Recorded data:
□ □ □ □
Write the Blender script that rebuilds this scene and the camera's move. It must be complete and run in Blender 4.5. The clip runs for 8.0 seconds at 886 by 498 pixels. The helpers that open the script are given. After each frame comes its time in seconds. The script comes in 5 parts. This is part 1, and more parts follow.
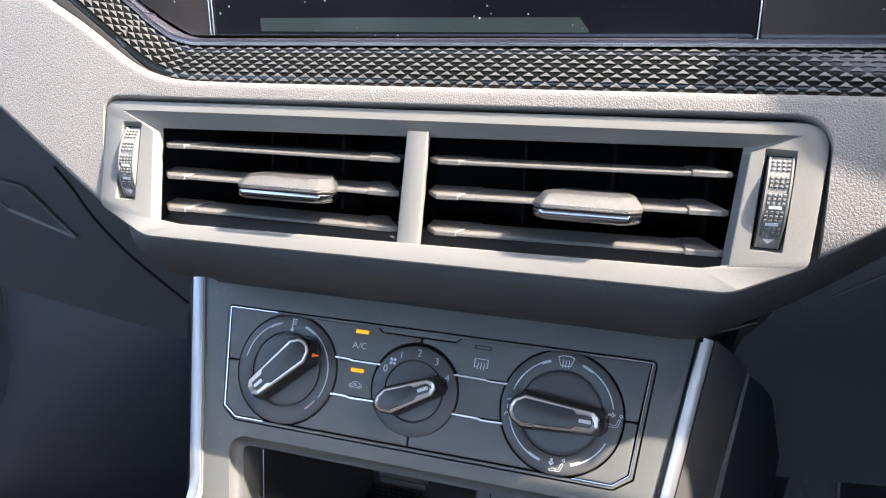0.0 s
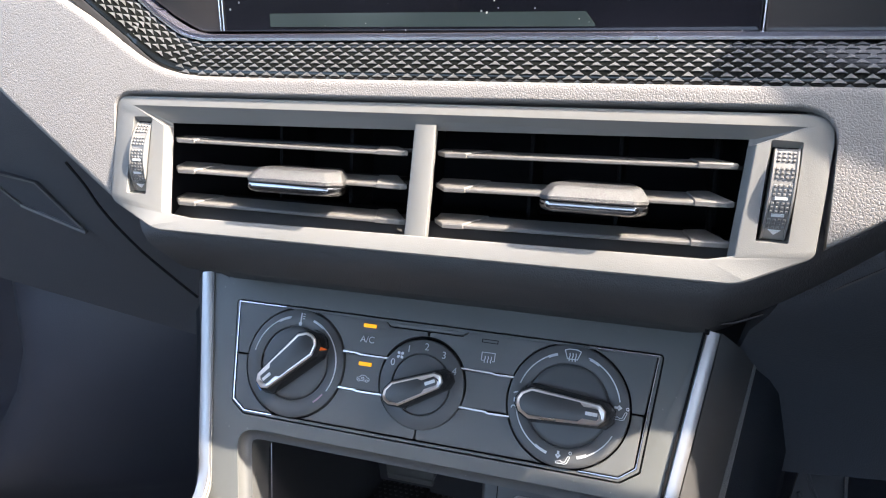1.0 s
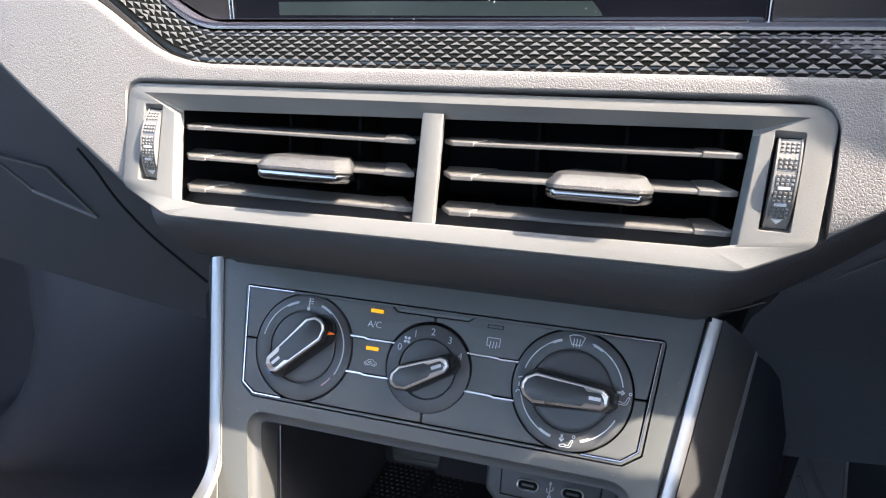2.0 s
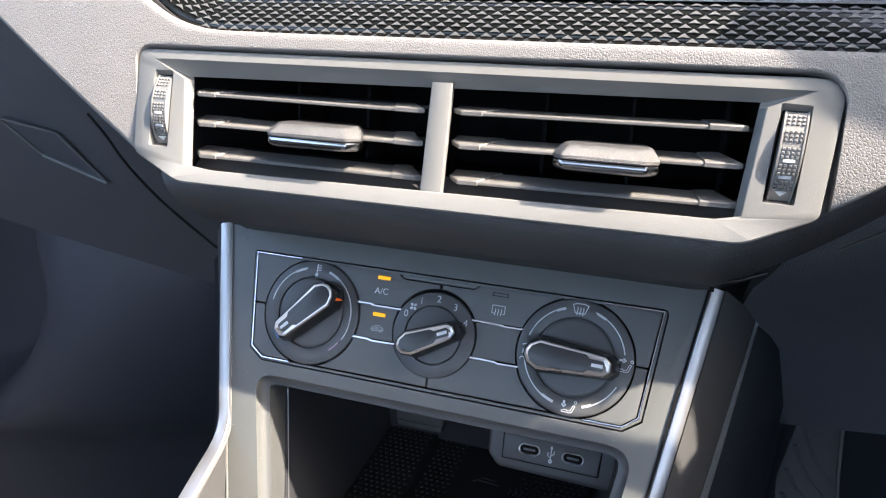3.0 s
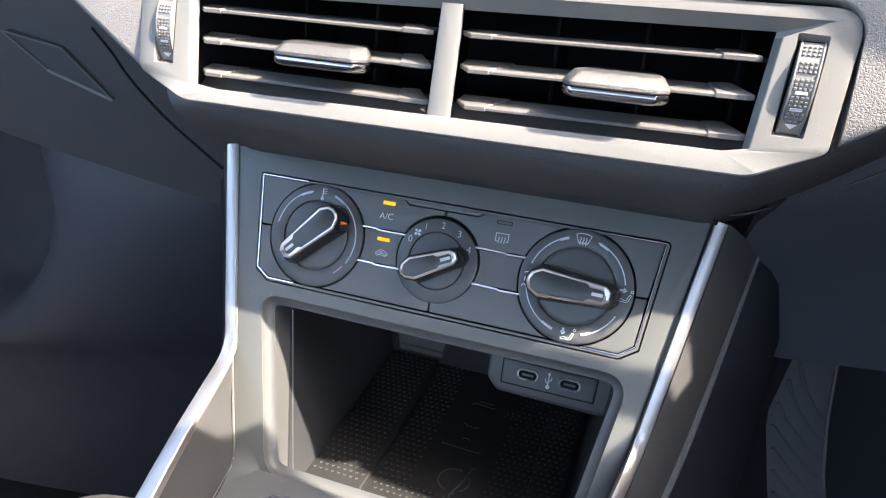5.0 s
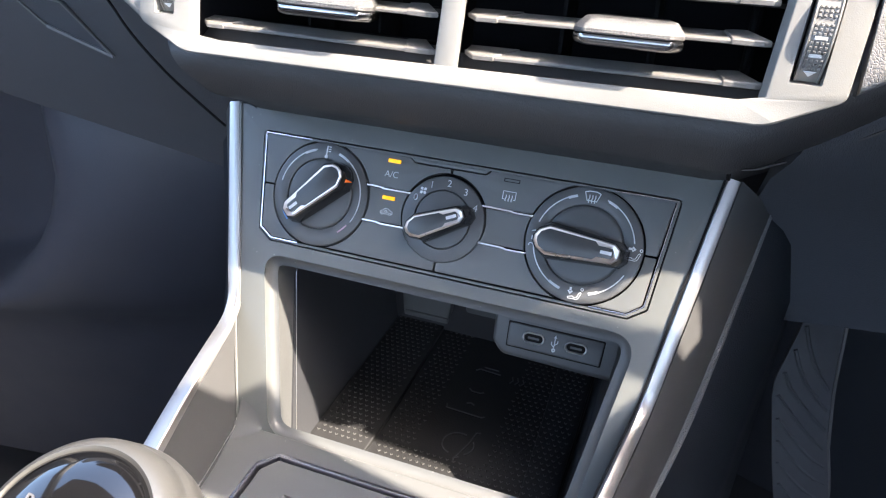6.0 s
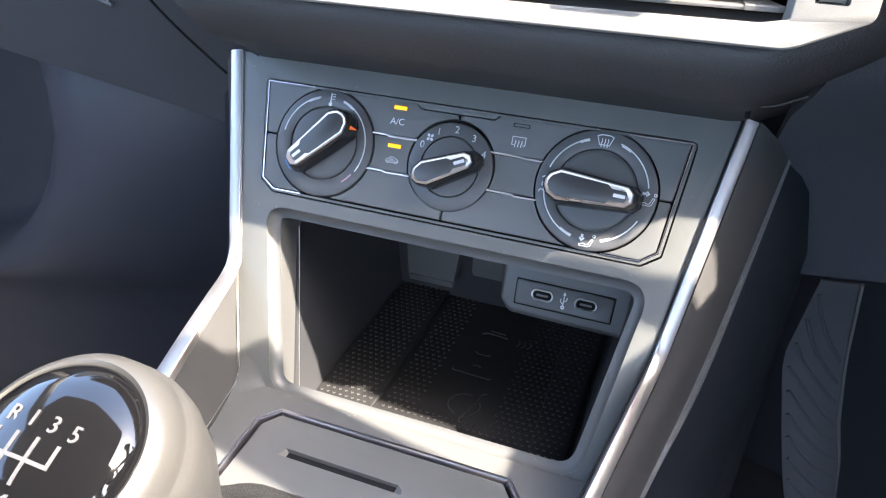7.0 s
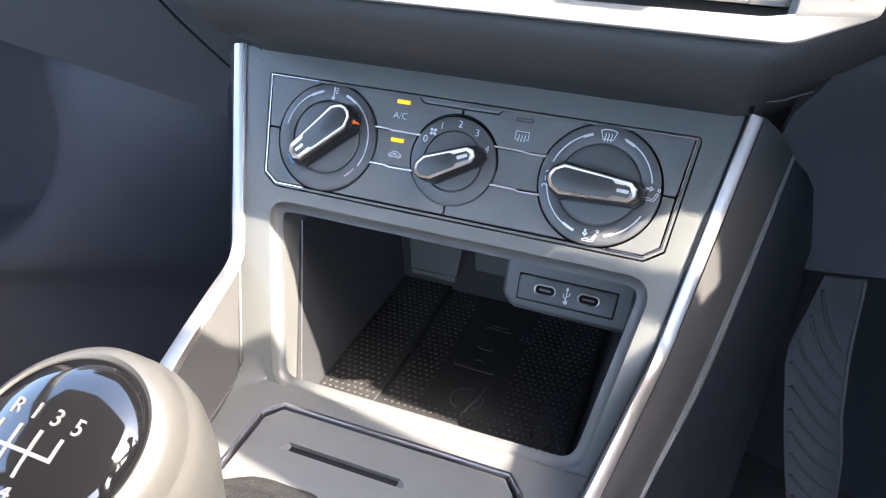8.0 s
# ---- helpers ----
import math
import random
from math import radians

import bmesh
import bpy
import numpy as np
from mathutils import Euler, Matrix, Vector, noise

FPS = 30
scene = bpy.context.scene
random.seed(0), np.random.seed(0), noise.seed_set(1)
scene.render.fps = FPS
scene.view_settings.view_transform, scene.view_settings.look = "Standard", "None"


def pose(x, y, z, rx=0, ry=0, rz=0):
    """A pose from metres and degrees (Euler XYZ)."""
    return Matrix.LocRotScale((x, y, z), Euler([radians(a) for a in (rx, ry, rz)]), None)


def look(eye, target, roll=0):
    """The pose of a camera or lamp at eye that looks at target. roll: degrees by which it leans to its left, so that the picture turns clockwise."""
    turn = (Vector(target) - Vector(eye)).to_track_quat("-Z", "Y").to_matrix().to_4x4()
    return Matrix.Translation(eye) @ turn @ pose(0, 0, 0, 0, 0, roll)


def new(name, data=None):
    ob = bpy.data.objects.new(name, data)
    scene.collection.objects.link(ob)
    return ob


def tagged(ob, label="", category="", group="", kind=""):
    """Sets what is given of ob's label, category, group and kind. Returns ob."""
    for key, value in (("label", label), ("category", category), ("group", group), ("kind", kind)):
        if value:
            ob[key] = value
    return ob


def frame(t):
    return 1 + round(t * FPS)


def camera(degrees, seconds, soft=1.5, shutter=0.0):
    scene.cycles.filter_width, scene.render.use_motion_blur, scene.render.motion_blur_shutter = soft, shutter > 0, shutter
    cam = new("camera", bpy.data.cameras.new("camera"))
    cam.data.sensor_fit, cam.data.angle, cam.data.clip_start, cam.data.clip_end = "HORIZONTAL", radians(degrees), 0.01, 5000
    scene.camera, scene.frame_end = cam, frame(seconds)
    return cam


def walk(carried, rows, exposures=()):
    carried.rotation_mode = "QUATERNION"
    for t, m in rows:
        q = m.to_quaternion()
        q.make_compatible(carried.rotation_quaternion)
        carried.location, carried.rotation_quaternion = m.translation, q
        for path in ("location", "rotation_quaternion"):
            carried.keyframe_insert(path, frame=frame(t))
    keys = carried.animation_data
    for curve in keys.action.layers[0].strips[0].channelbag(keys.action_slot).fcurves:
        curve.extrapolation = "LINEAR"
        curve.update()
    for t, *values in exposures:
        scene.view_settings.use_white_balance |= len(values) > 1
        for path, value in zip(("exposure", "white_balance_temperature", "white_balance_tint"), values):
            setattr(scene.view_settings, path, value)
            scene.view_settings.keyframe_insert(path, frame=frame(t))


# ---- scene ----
cam = camera(63.2, 8.0, soft=1.15)
PATH = [
    (0, 0.0975, -0.2657, 0.7438, 69.65, 0.92, 17.98),
    (0.5, 0.0980, -0.2674, 0.7417, 69.90, 1.04, 18.28),
    (1, 0.0981, -0.2690, 0.7407, 69.95, 1.06, 18.46),
    (1.5, 0.0986, -0.2704, 0.7418, 69.53, 1.05, 18.70),
    (3, 0.0981, -0.2769, 0.7444, 66.26, 0.45, 19.33),
    (3.5, 0.0994, -0.2779, 0.7444, 64.76, 0.01, 19.67),
    (4, 0.0996, -0.2784, 0.7446, 63.35, -0.32, 19.94),
    (5.5, 0.0993, -0.2788, 0.7390, 59.89, -0.86, 20.71),
    (6, 0.0989, -0.2793, 0.7319, 59.26, -0.89, 20.90),
    (6.5, 0.0981, -0.2814, 0.7204, 58.98, -0.88, 21.01),
    (7, 0.0983, -0.2824, 0.7098, 58.87, -0.94, 21.16),
    (7.5, 0.0986, -0.2821, 0.7099, 58.58, -0.94, 21.35),
    (8, 0.0981, -0.2822, 0.7096, 58.44, -0.98, 21.42),
]
EXPOSURE = 3.2
walk(cam, [(t, pose(x, y, z, rx, ry, rz)) for t, x, y, z, rx, ry, rz in PATH], [(0.0, EXPOSURE + 0.05), (3.0, EXPOSURE + 0.05), (4.0, EXPOSURE + 0.14), (5.5, EXPOSURE + 0.37), (7.0, EXPOSURE + 0.73), (8.0, EXPOSURE + 0.85)])

# ---- light ----
SUN = Vector((0.85, -0.06, 1.0)).normalized()
world = bpy.data.worlds.new("world")
scene.world = world
world.use_nodes = True
wn = world.node_tree.nodes
sky = wn.new("ShaderNodeTexSky")
sky.sky_type, sky.sun_disc = "NISHITA", False
sky.dust_density, sky.ozone_density = 3.0, 1.0
sky.sun_elevation, sky.sun_rotation = math.asin(SUN.z), math.atan2(SUN.x, SUN.y)
wn["Background"].inputs["Strength"].default_value = 0.188
world.node_tree.links.new(sky.outputs[0], wn["Background"].inputs["Color"])
sun = new("sun", bpy.data.lights.new("sun", "SUN"))
sun.data.energy, sun.data.angle, sun.data.color = 2.62, radians(0.6), (1.0, 0.875, 0.735)
sun.matrix_world = look(SUN * 3, (0, 0, 0))


# ---- materials ----
def material(name, color, rough=0.5, metal=0.0, grain=0.0, grain_size=900.0, kind="noise", vary=0.12, vary_size=30.0, coat=0.0, spec=0.5, rough_vary=0.1, dust=0.0):
    """A surface with a varied base colour, a varied gloss and a fine relief. Sizes are in cells per metre."""
    m = bpy.data.materials.new(name)
    m.use_nodes = True
    t = m.node_tree
    n, link = t.nodes, t.links.new
    b = n["Principled BSDF"]
    b.inputs["Metallic"].default_value = metal
    b.inputs["Coat Weight"].default_value = coat
    b.inputs["Coat Roughness"].default_value = 0.03
    b.inputs["Specular IOR Level"].default_value = spec
    co = n.new("ShaderNodeTexCoord")
    big = n.new("ShaderNodeTexNoise")
    big.inputs["Scale"].default_value, big.inputs["Detail"].default_value = vary_size, 6
    link(co.outputs["Object"], big.inputs["Vector"])
    mix = n.new("ShaderNodeMix")
    mix.data_type = "RGBA"
    mix.inputs[6].default_value = (*[c * (1 - vary) for c in color], 1)
    mix.inputs[7].default_value = (*[min(1, c * (1 + vary)) for c in color], 1)
    link(big.outputs[0], mix.inputs[0])
    last = mix.outputs[2]
    if dust:
        speck = n.new("ShaderNodeTexVoronoi")
        speck.inputs["Scale"].default_value = 230
        link(co.outputs["Object"], speck.inputs["Vector"])
        size = n.new("ShaderNodeTexNoise")
        size.inputs["Scale"].default_value = 90
        link(co.outputs["Object"], size.inputs["Vector"])
        wide = n.new("ShaderNodeMapRange")
        wide.inputs[1].default_value, wide.inputs[2].default_value = 0.42 - 0.10 * (dust > 0.5), 0.75 - 0.10 * (dust > 0.5)
        wide.inputs[3].default_value, wide.inputs[4].default_value = 0.025, 0.10
        link(size.outputs[0], wide.inputs[0])
        ramp = n.new("ShaderNodeMath")
        ramp.operation = "LESS_THAN"
        link(speck.outputs["Distance"], ramp.inputs[0])
        link(wide.outputs[0], ramp.inputs[1])
        amount = n.new("ShaderNodeMath")
        amount.operation = "MULTIPLY"
        amount.inputs[1].default_value = dust
        link(ramp.outputs[0], amount.inputs[0])
        mix2 = n.new("ShaderNodeMix")
        mix2.data_type = "RGBA"
        mix2.inputs[7].default_value = (0.55, 0.53, 0.50, 1)
        link(amount.outputs[0], mix2.inputs[0])
        link(last, mix2.inputs[6])
        last = mix2.outputs[2]
    link(last, b.inputs["Base Color"])
    rr = n.new("ShaderNodeMapRange")
    rr.inputs[3].default_value, rr.inputs[4].default_value = max(0, rough - rough_vary), min(1, rough + rough_vary)
    link(big.outputs[0], rr.inputs[0])
    link(rr.outputs[0], b.inputs["Roughness"])
    if grain:
        if kind == "leather":
            warp = n.new("ShaderNodeTexNoise")
            warp.inputs["Scale"].default_value = grain_size * 0.7
            link(co.outputs["Object"], warp.inputs["Vector"])
            add = n.new("ShaderNodeVectorMath")
            add.operation = "MULTIPLY_ADD"
            add.inputs[1].default_value = (0.9 / grain_size,) * 3
            link(warp.outputs["Color"], add.inputs[0])
            link(co.outputs["Object"], add.inputs[2])
            cells = n.new("ShaderNodeTexVoronoi")
            cells.feature = "DISTANCE_TO_EDGE"
            cells.inputs["Scale"].default_value = grain_size
            link(add.outputs[0], cells.inputs["Vector"])
            fine = n.new("ShaderNodeMapRange")
            fine.interpolation_type = "SMOOTHSTEP"
            fine.inputs[1].default_value, fine.inputs[2].default_value = 0.0, 0.22
            link(cells.outputs["Distance"], fine.inputs[0])
            height = fine.outputs[0]
        else:
            fine = n.new("ShaderNodeTexNoise")
            fine.inputs["Scale"].default_value, fine.inputs["Detail"].default_value = grain_size, 4
            link(co.outputs["Object"], fine.inputs["Vector"])
            height = fine.outputs[0]
        bump = n.new("ShaderNodeBump")
        bump.inputs["Strength"].default_value, bump.inputs["Distance"].default_value = grain, 0.0006
        link(height, bump.inputs["Height"])
        link(bump.outputs[0], b.inputs["Normal"])
    return m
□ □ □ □
Stated task:
Copy each line of the listing in which the word "objects" can be found.

Answer to this exercise:
    ob = bpy.data.objects.new(name, data)
    scene.collection.objects.link(ob)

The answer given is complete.